Drugmakers including Sanofi SA, Glaxosmithkline Plc, and Pfizer Inc. plan to hike prices on up to 300 drugs in the United States starting Jan. 1, according to the pharmaceutical companies and data analyzed by 3 Axis Advisors, a healthcare research firm.
3 Axis is a consulting firm that collaborates with pharmaceutical groups, foundations, and health plans over concerns on supply chain issues and drug pricing.
What Initiated the Price Hike?
The rise in U.S. prices come as one of the many effects of the COVID-19 pandemic, which brought stricter lockdowns and therefore reduced clinical visits and demand for drugs. They are also aiming to fight new drug price lowering rules set by the Trump administration, which would take away profits from the pharmaceutical companies.
The companies kept their price hikes at 10% or below, with Pfizer and Sanofi, the largest companies to increase prices so far, keeping an increase of 5% or less in most of their products, according to the data analyzed by 3 Axis.
According to the firm, GSK also raised prices on two of its vaccines — Shingrix, its shingles vaccine, and Pediatrix, its diphtheria, tetanus, and pertussis vaccine — by 7% and 8.6%, respectively.

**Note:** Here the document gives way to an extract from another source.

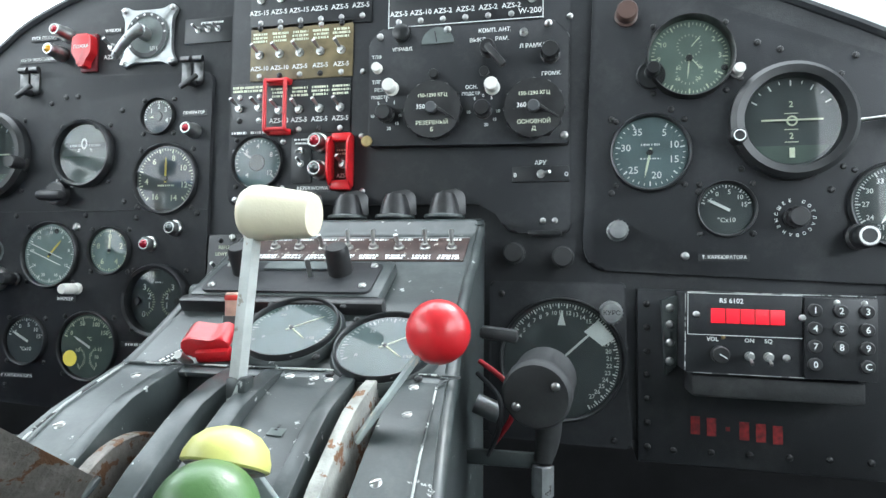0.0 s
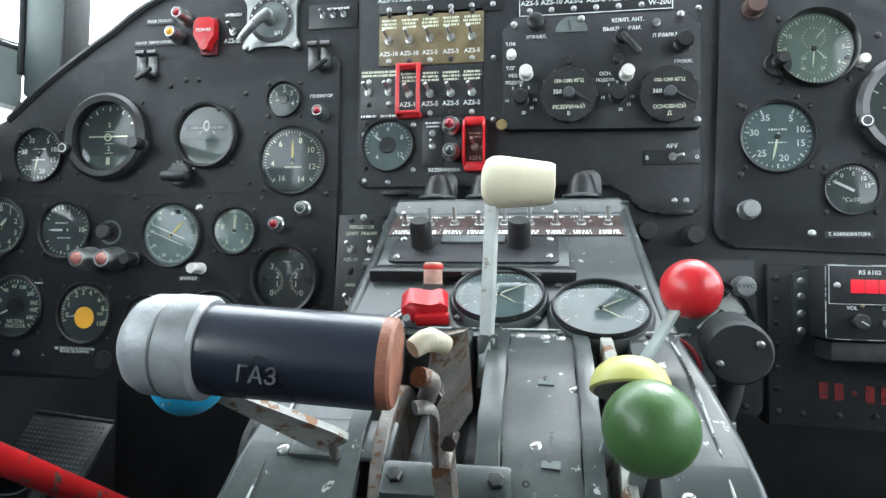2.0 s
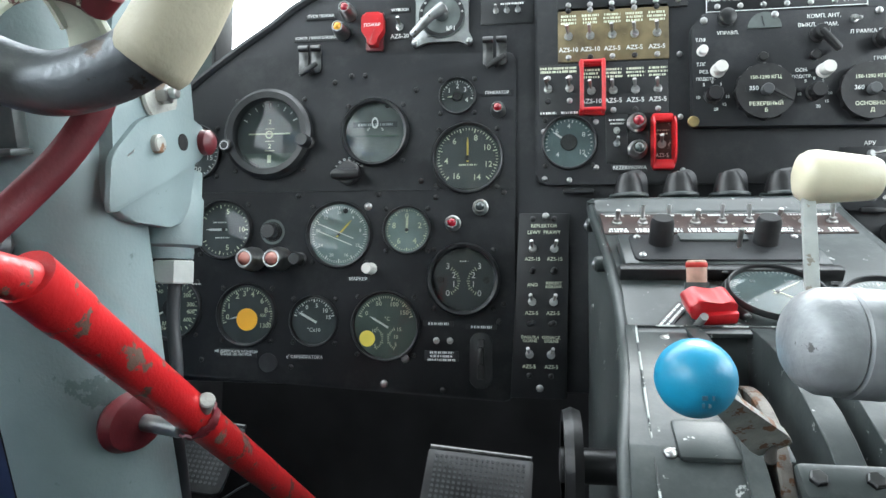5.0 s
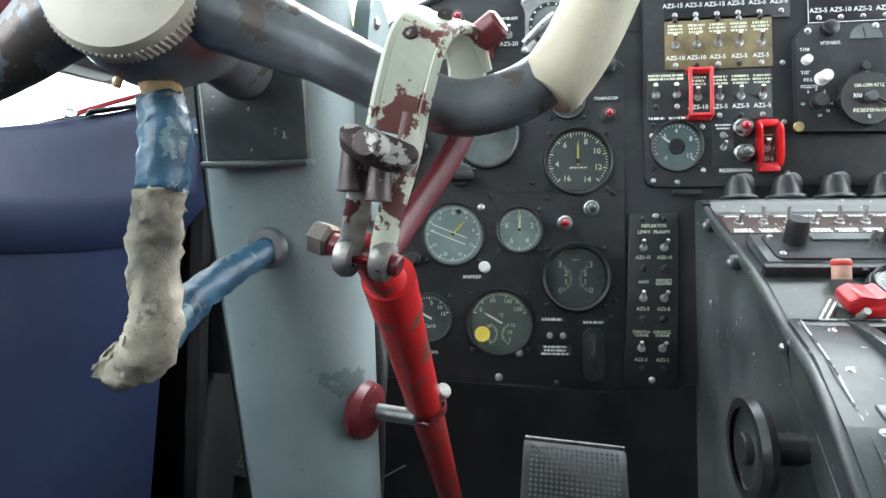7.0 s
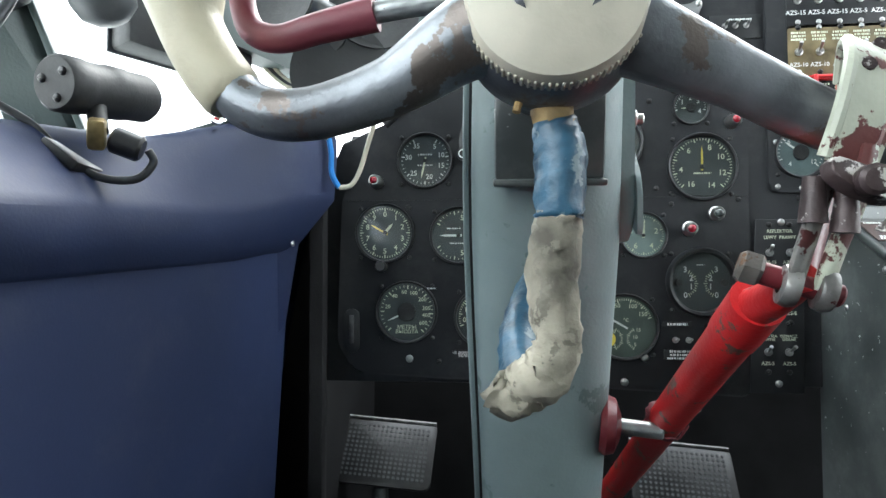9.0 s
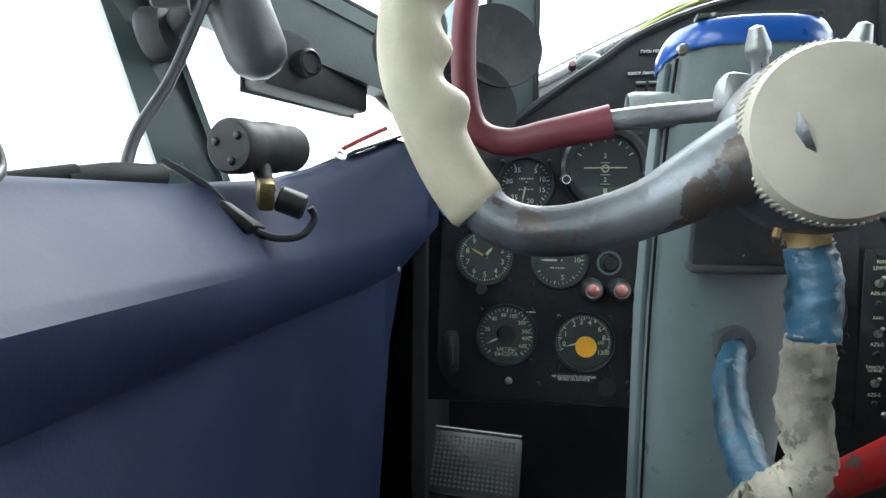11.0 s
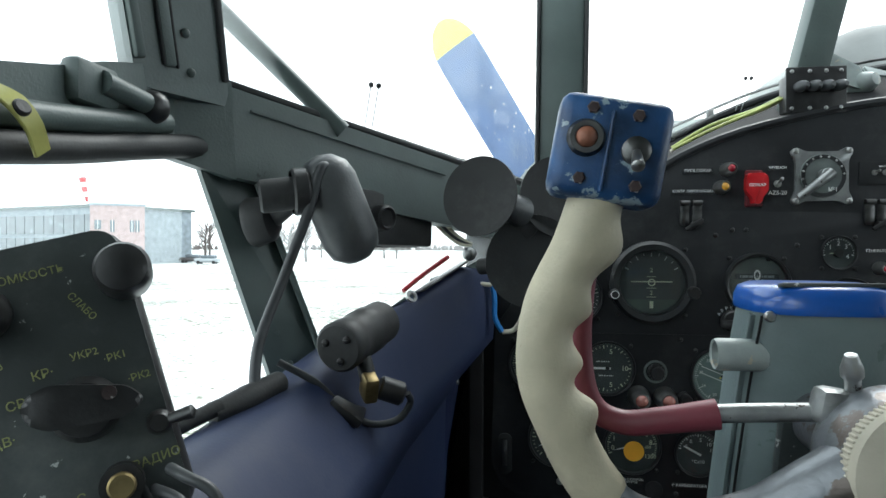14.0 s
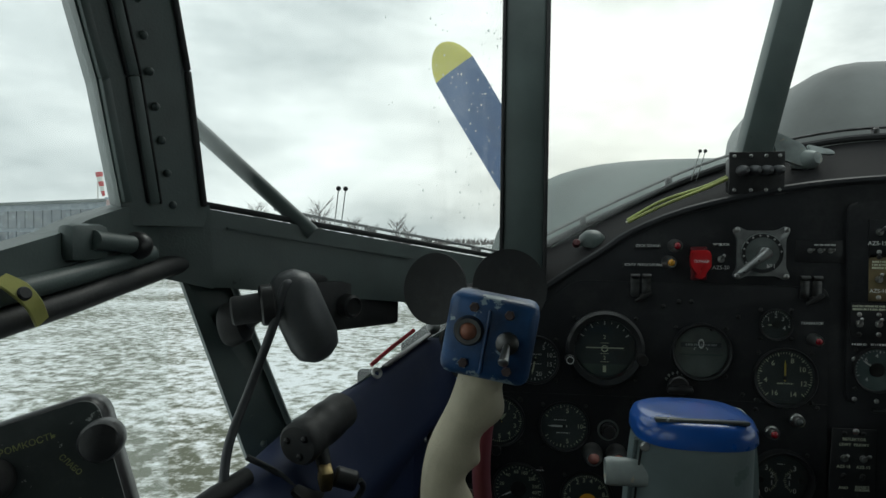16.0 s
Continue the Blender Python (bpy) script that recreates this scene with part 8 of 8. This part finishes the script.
for x, y, z, bx_, by_, bz_ in ((-0.667, 0.627, 1.6225, -0.684, 0.662, 1.580), (-0.660, 0.632, 1.6225, -0.677, 0.667, 1.580), (-0.177, 0.974, 1.7065, -0.188, 0.985, 1.660), (-0.169, 0.974, 1.7065, -0.180, 0.985, 1.660)):
    rd = thing("sensor_rod", "thin rod with a black ball end outside the windscreen", "rod", group="windscreen rods")
    part("rod", tube([(x, y, z), (bx_, by_, bz_)], 0.0007, 6, 2), ALU, rd)
    part("tip", ball(0.0030, pose(x, y, z), 12), RUBBER, rd)

# intercom box
IU, IV, IN = Vector((0.794, 0.553, 0.251)), Vector((-0.313, 0.019, 0.949)), Vector((0.5205, -0.833, 0.188))
IM = Matrix((IU, IV, IN)).transposed().to_4x4()
IM.translation = Vector((-0.728, 0.2466, 1.3495)) + IV * 0.032
ic = thing("intercom_box", "black intercom box with yellow-green Cyrillic lettering and knobs", "intercom box", IM)
part("case", box(0.130, 0.150, 0.060, pose(0, 0, -0.032), 0.014, seg=4), BAKELITE, ic)
part("face", plate(rounded(-0.062, -0.072, 0.062, 0.072, 0.010), -0.002, 0.002, I4, 0.0008), BLACK_WORN, ic)
LUM = material("faded_luminous_lettering", (0.30, 0.32, 0.13), 0.7, var=0.3, scale=200, bump=0)
for s, x, y, sz, tn in (("ГРОМКОСТЬ", 0.020, 0.057, 0.0072, 0), ("СЛАБО", 0.0395, 0.037, 0.0062, -62), ("СР·", 0.005, 0.001, 0.0078, 0), ("КР·", 0.017, 0.011, 0.0078, 0), ("УКР2", 0.035, 0.0145, 0.0066, 0), ("·РК1", 0.047, 0.0095, 0.0066, 0), ("·РК2", 0.0545, -0.003, 0.0066, 0), ("ДВ·", -0.004, -0.0135, 0.0078, 0), ("УКР", 0.000, 0.022, 0.0066, -66), ("РАДИО", 0.052, -0.043, 0.0080, 0), ("С", 0.0186, -0.0486, 0.008, 0), ("СГУ", -0.002, -0.045, 0.0066, -66)):
    writing(s, x, y, 0.0024, sz * 0.74, ic, LUM, tn)
for x, y in ((0.061, 0.046), (0.001, 0.044)):
    part("volume_knob", lathe([(0, 0), (0.0115, 0), (0.0125, 0.004), (0.0122, 0.026), (0.0105, 0.031), (0.006, 0.033), (0, 0.0335)], 28, pose(x, y, 0.002)), BAKELITE, ic)
sk = part("selector", lathe([(0, 0), (0.015, 0), (0.015, 0.006), (0.012, 0.012), (0, 0.013)], 28, pose(0.030, -0.010, 0.002)), BAKELITE, ic)
part("pointer", plate(soften([(-0.024, -0.005), (-0.014, -0.010), (0.016, -0.007), (0.024, 0.0), (0.016, 0.007), (-0.014, 0.010), (-0.024, 0.005)], 0.004), 0.008, 0.020, pose(0.032, -0.008, 0.002, 0, 0, -14), 0.003), BAKELITE, sk)
part("pointer_screw", cyl(0.0032, 0.020, 0.0225, pose(0.042, -0.006, 0.002), 12), WORN_DARK, sk)
part("toggle_nut", lathe([(0, 0), (0.006, 0), (0.006, 0.005), (0.004, 0.008), (0, 0.008)], 16, pose(0.0575, -0.027, 0.002)), BAKELITE, ic)
part("toggle_lever", lathe([(0, 0), (0.0022, 0), (0.0034, 0.016), (0, 0.018)], 12, pose(0.0575, -0.027, 0.006, 0, 70, 0)), DARK_STEEL, ic)
pb = part("push_ring", lathe([(0.0062, 0), (0.0095, 0), (0.0095, 0.010), (0.0062, 0.010)], 22, pose(0.036, -0.048, 0.002)), BAKELITE, ic)
part("push_button", cyl(0.0061, 0, 0.014, pose(0.036, -0.048, 0.002), 22, bevel=0.001), BRASS, pb, "dull brass push button")
icc = thing("intercom_cables", "grey cables coiling below the intercom box", "cable")
part("cable", tube([(-0.672, 0.268, 1.350), (-0.661, 0.262, 1.349), (-0.648, 0.262, 1.343), (-0.642, 0.262, 1.329), (-0.637, 0.245, 1.319), (-0.640, 0.225, 1.3155), (-0.653, 0.200, 1.3145), (-0.680, 0.185, 1.315)], 0.0027, 12), GREY_BULB, icc)
part("cable", tube([(-0.680, 0.268, 1.340), (-0.664, 0.262, 1.338), (-0.654, 0.258, 1.329), (-0.652, 0.246, 1.321), (-0.662, 0.226, 1.318), (-0.700, 0.210, 1.319)], 0.0025, 12), GREY_BULB, icc)
part("cable", tube([(-0.690, 0.270, 1.345), (-0.682, 0.268, 1.328), (-0.690, 0.262, 1.320), (-0.73, 0.25, 1.318)], 0.0025, 12), CABLE, icc)

# glazing
for name_, quad in (("window_1", ((-0.80, 0.50, 1.60), (-0.47, 0.905, 1.50), (-0.47, 0.89, 2.05), (-0.76, 0.46, 2.05))), ("window_2", ((-0.45, 0.99, 1.53), (-0.12, 1.0, 1.69), (-0.04, 0.91, 2.05), (-0.45, 0.91, 2.05))), ("window_3", ((-0.806, -1.3, 1.50), (-0.806, 0.44, 1.57), (-0.806, 0.33, 2.02), (-0.806, -1.3, 2.02))), ("window_4", ((-0.816, -1.3, 1.20), (-0.816, 0.52, 1.26), (-0.816, 0.52, 1.53), (-0.816, -1.3, 1.50))), ("window_5", ((-0.792, 0.53, 1.53), (-0.53, 0.845, 1.475), (-0.575, 0.825, 1.42), (-0.735, 0.585, 1.33)))):
    t = bmesh.new()
    t.faces.new([t.verts.new(v) for v in quad])
    g_ = solo(name_, t, PANE_GLASS, "clear windscreen pane", "window", kind="structure", smooth=0)
    g_.visible_shadow = False

rnd = random.Random(12)
bm = bmesh.new()
P0, P1, P2, P3 = (Vector(v) for v in ((-0.80, 0.50, 1.60), (-0.47, 0.905, 1.50), (-0.47, 0.89, 2.05), (-0.76, 0.46, 2.05)))
for i in range(260):
    u, v = 1 - abs(rnd.gauss(0, 0.22)), rnd.uniform(0.05, 0.95)
    if not 0.05 < u < 0.97:
        continue
    p = P0.lerp(P1, u).lerp(P3.lerp(P2, u), v) + Vector((0.0006, -0.0006, 0))
    bmesh.ops.create_icosphere(bm, subdivisions=1, radius=rnd.choice((0.0006, 0.0008, 0.0011)), matrix=Matrix.Translation(p) @ Matrix.Diagonal((1, 1, rnd.uniform(1.0, 2.2), 1)))
solo("water_drops", bm, glass_material("water_drop", (1.0, 1.0, 1.0), 0.0, 0.3, 0.55), "small water drops on the windscreen pane", "drops", kind="stuff")

# ---------------------------------------------------------------- outside
GZ = -2.2
t = bmesh.new()
bmesh.ops.create_grid(t, x_segments=8, y_segments=8, size=3000)
solo("ground", t, SNOW, "thin patchy snow over short grass", "ground", pose(0, 0, GZ), kind="structure", smooth=0)
pr = thing("propeller", "blue propeller blade with a yellow tip", "propeller")
TIP, HUBP = Vector((-0.882, 2.70, 2.450)), Vector((0.03, 2.80, 0.91))
ax = (HUBP - TIP).normalized()
sd = Vector((0, 1, 0)).cross(ax).normalized()


def blade(u0, u1, n):
    t = bmesh.new()
    rings = []
    for i in range(n + 1):
        u = u0 + (u1 - u0) * i / n
        w = 0.106 * min(1.0, math.sqrt(max(0.0, 1 - (1 - min(1, u / 0.10)) ** 2))) * (1 - 0.12 * u)
        th_ = 0.010 + 0.03 * u
        c_ = TIP + ax * (u * (HUBP - TIP).length)
        rings.append([t.verts.new(c_ + sd * (w * math.cos(a)) + Vector((0, 1, 0)) * (th_ * math.sin(a) + 0.25 * w * math.cos(a))) for a in (2 * math.pi * k / 16 for k in range(16))])
    for a, b in zip(rings, rings[1:]):
        for k in range(16):
            t.faces.new((a[k], a[(k + 1) % 16], b[(k + 1) % 16], b[k]))
    t.faces.new(rings[0][::-1])
    t.faces.new(rings[-1])
    return t


part("tip", blade(0.002, 0.075, 14), PROP_YELLOW, pr, "yellow painted tip")
part("blade", blade(0.075, 1.0, 14), PROP_BLUE, pr, "blue painted blade")
part("hub", ball(0.16, Matrix.Translation(HUBP), 20), COWL, pr)
cw = thing("engine_cowling", "dark green engine cowling ahead of the windscreen", "cowling")
t = bmesh.new()
rings = []
for y, k in ((1.26, 0.80), (1.5, 0.94), (1.8, 1.0), (2.2, 0.98), (2.5, 0.80), (2.66, 0.40), (2.68, 0.05)):
    rings.append([t.verts.new((0.21 + 0.81 * k * math.copysign(abs(math.cos(a)) ** 0.45, math.cos(a)), y, 1.05 + 0.750 * k * math.copysign(abs(math.sin(a)) ** 0.45, math.sin(a)))) for a in (2 * math.pi * i / 64 for i in range(64))])
for a, b in zip(rings, rings[1:]):
    for i in range(64):
        t.faces.new((a[i], a[(i + 1) % 64], b[(i + 1) % 64], b[i]))
t.faces.new(rings[0][::-1])
t.faces.new(rings[-1])
part("shell", t, COWL, cw, smooth=60)
part("air_scoop", box(0.94, 0.9, 0.56, pose(0.762, 2.20, 1.813), 0.20, seg=6), FROST, cw, "rounded air scoop on the cowling", smooth=60)
br = thing("brick_building", "pinkish two-storey brick building across the field", "building", pose(-70.3, 97.5, GZ, 0, 0, 36))
BW, BH = 8.4, 10.3
part("wall", box(BW, 9, BH, pose(0, 4.5, BH / 2)), BRICK, br, smooth=0)
part("roof", box(BW + 0.4, 9.4, 0.4, pose(0, 4.5, BH + 0.2)), HANGAR_WALL, br, smooth=0)
for x, z, w, h in ((0.26, 0.66, 0.7, 2.0), (0.36, 0.66, 0.7, 2.0), (0.27, 0.24, 0.8, 2.0), (0.39, 0.24, 0.8, 1.6), (-0.36, 0.68, 1.0, 1.6), (-0.1, 0.66, 0.7, 2.0)):
    wn_ = part("window", box(w, 0.2, h, pose(x * BW, -0.02, z * BH)), PANE_DARK, br, smooth=0)
    part("frame", box(0.08, 0.1, h, pose(x * BW, -0.15, z * BH)), WHITE_MARK, wn_, smooth=0)
hg = thing("hangar", "long blue-grey glazed hangar beside the brick building", "building", pose(-74.3, 95.4, GZ, 0, 0, -18))
part("wall", box(60, 20, 10.2, pose(-30, 12, 5.1)), HANGAR_WALL, hg, smooth=0)
part("roof", box(61, 21, 0.5, pose(-30, 12, 10.4)), FRAME, hg, smooth=0)
for i in range(20):
    part("door_panel", box(2.6, 0.2, 4.4, pose(-2.2 - i * 2.9, 1.92, 2.6)), PANE_DARK, hg, smooth=0)
    part("upper_pane", box(2.6, 0.2, 3.4, pose(-2.2 - i * 2.9, 1.92, 7.2)), PANE_DARK, hg, smooth=0)
ws = thing("windsock", "red and white striped windsock hanging from its pole", "windsock", pose(-93.2, 117.8, GZ))
WT = 17.6
part("pole", cyl(0.12, 0, WT, I4, 8), WHITE_KNOB, ws)
for i in range(5):
    part("band", cyl(0.75 - 0.09 * i, 0, 1.02, along((0.5 + 0.22 * i, -0.3, WT - i * 1.0), (0.72 + 0.22 * i, -0.3, WT - 1.0 - i)), 10, r1=0.66 - 0.09 * i), WHITE_KNOB if i % 2 else RED, ws)


def bare_tree(m, h, seed):
    rnd = random.Random(seed)
    t = thing("bare_tree", "leafless winter tree at the edge of the field", "tree", m, "winter trees")
    bm = bmesh.new()
    tube([(0, 0, 0), (rnd.uniform(-0.2, 0.2), 0, h * 0.4), (rnd.uniform(-0.4, 0.4), 0, h * 0.75)], 0.2, 6, 2, bm, [0.28, 0.2, 0.1])
    part("trunk", bm, BARK, t)
    bm = bmesh.new()
    for i in range(26):
        z0 = h * rnd.uniform(0.2, 0.72)
        a, ln = rnd.uniform(0, 6.3), h * rnd.uniform(0.18, 0.34)
        p0 = Vector((0, 0, z0))
        p1 = p0 + Vector((math.cos(a) * ln * 0.6, math.sin(a) * ln * 0.6, ln * 0.7))
        tube([p0, p1], 0.06, 4, 1, bm, [0.09, 0.03])
        for k in range(6):
            b = a + rnd.uniform(-1.1, 1.1)
            q0 = p0.lerp(p1, rnd.uniform(0.3, 1))
            tube([q0, q0 + Vector((math.cos(b) * ln * 0.4, math.sin(b) * ln * 0.4, ln * rnd.uniform(0.2, 0.6)))], 0.03, 3, 1, bm, [0.04, 0.02])
    part("crown", bm, BARK, t)
    return t


for i in range(16):
    rr_ = random.Random(i + 3)
    if i < 9:
        bare_tree(pose(-66 + i * 2.6 + rr_.uniform(-1, 1), 118 + rr_.uniform(-4, 10), GZ), 9 + rr_.uniform(-2, 4), i)
    else:
        bare_tree(pose(-62 + (i - 9) * 5 + rr_.uniform(-2, 2), 150 + rr_.uniform(-4, 10), GZ), 8 + rr_.uniform(-2, 3), i)
for i, (x, y) in enumerate(((-59, 107), (-65, 112))):
    c_ = thing("parked_car", "pale grey estate car parked by the field" if i == 0 else "dark car parked beside the building", "car", pose(x, y, GZ, 0, 0, 10))
    paint = CAR_PAINT if i == 0 else DARK_STEEL
    part("body", box(4.4, 1.7, 0.75, pose(0, 0, 0.70), 0.18), paint, c_)
    part("cabin", box(2.6, 1.5, 0.62, pose(0.3, 0, 1.35), 0.2), PANE_DARK, c_)
    for wx in (-1.4, 1.4):
        for wy_ in (-0.8, 0.8):
            part("wheel", cyl(0.32, -0.1, 0.1, pose(wx, wy_, 0.32, 90), 18), RUBBER, c_)
hz = thing("far_tree_line", "hazy far tree line on the horizon", "trees", kind="stuff")
bm = bmesh.new()
rr_ = random.Random(8)
for i in range(1500):
    x, y, hgt = rr_.uniform(-430, 420), 400 + rr_.uniform(-30, 40), rr_.uniform(1.5, 5)
    tip_ = bm.verts.new((x + rr_.uniform(-2.5, 2.5), y, GZ + hgt))
    foot_ = [bm.verts.new((x + a, y + b, GZ)) for a, b in ((-0.9, 0), (0.9, 0), (0, 1.2))]
    for k in range(3):
        bm.faces.new((foot_[k], foot_[(k + 1) % 3], tip_))
part("woods", bm, BARK, hz, smooth=0)
hz.children[0]["kind"] = "stuff"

Teva Pharmaceuticals, the company responsible for manufacturing a faulty medical device called Paragard and is now being the target of the Paragard lawsuits which cite injuries, also announced price hikes on 15 of its drugs.
Some of these drugs are the asthma steroid Qvar, and Austedo, which is used to treat rare neurological disorders, which combined, brought in $650 million of sales for the company in 2019. This year, they are set to see an increase in price of around 5% to 6%. Teva also increased the prices of their drugs Nuvigil, for narcolepsy treatment, and muscle relaxant Amrix, as much as 9.4%.
It is important to note that as of today, despite the growing number of plaintiffs surrounding the Paragard lawsuit, Teva Pharmaceuticals is still yet to be held accountable for the lives it affected and the happiness of the families it stole from its users who experienced its long-term adverse effects.
More announcements of price hikes are set to be announced on Friday and in early weeks of January.
Why All of These do Not Come as a Surprise
In 2020, drugmakers also raised prices on an average of around 5% in almost 860 drugs, according to 3 Axis. Since 2015, there was almost no movement in drug prices, both on the number of drugs impacted by the price increases, and the size of the hikes.
This increase can be explained with pharmaceutical companies like Pfizer playing hero by coming forward to develop COVID-19 vaccines which will supposedly save us from death by pandemic. These hikes can help make up for lost profits as doctor visits and prescriptions drastically plunged during lockdown in different parts of the world.
Pfizer spokeswoman Amy Rose said in a statement that the increase in prices is just fair to support investments that will enable them to continue the search for new discoveries and breakthroughs and deliver them to the “patients who need them,” particularly talking about the COVID-19 vaccine that the pharmaceutical giant developed with Germany’s BioNTech.
Spokesperson Ashleigh Koss of France’s Sanofi also communicated the company’s plan to increase prices on some of its vaccines by 5% or less and is set to make more price hike announcements towards the end of January.
The Struggle that Keeps on Enduring
Slashing the prices of U.S. prescription drugs has been the focus of the Trump administration, after committing to it during his 2016 campaign. In late 2020, he issued a number of executive orders aimed at cutting drug prices, but legal challenges and other underlying problems can put a limit to their impact.
In early December, a federal judge blocked a Trump administration rule meant to lower drug prices from being implemented at the beginning of 2021. Several groups from the industry also protested against it, like PhRMA, America’s leading pharmaceutical trade group.
President-elect Biden has also committed to lowering drug costs and to allowing Medicare to negotiate drug prices. Congressional Democrats have been supportive of the idea and of the possibility of passing such legislation, which could cost the industry $300 billion by 2029, as stated by the Congressional Budget Office.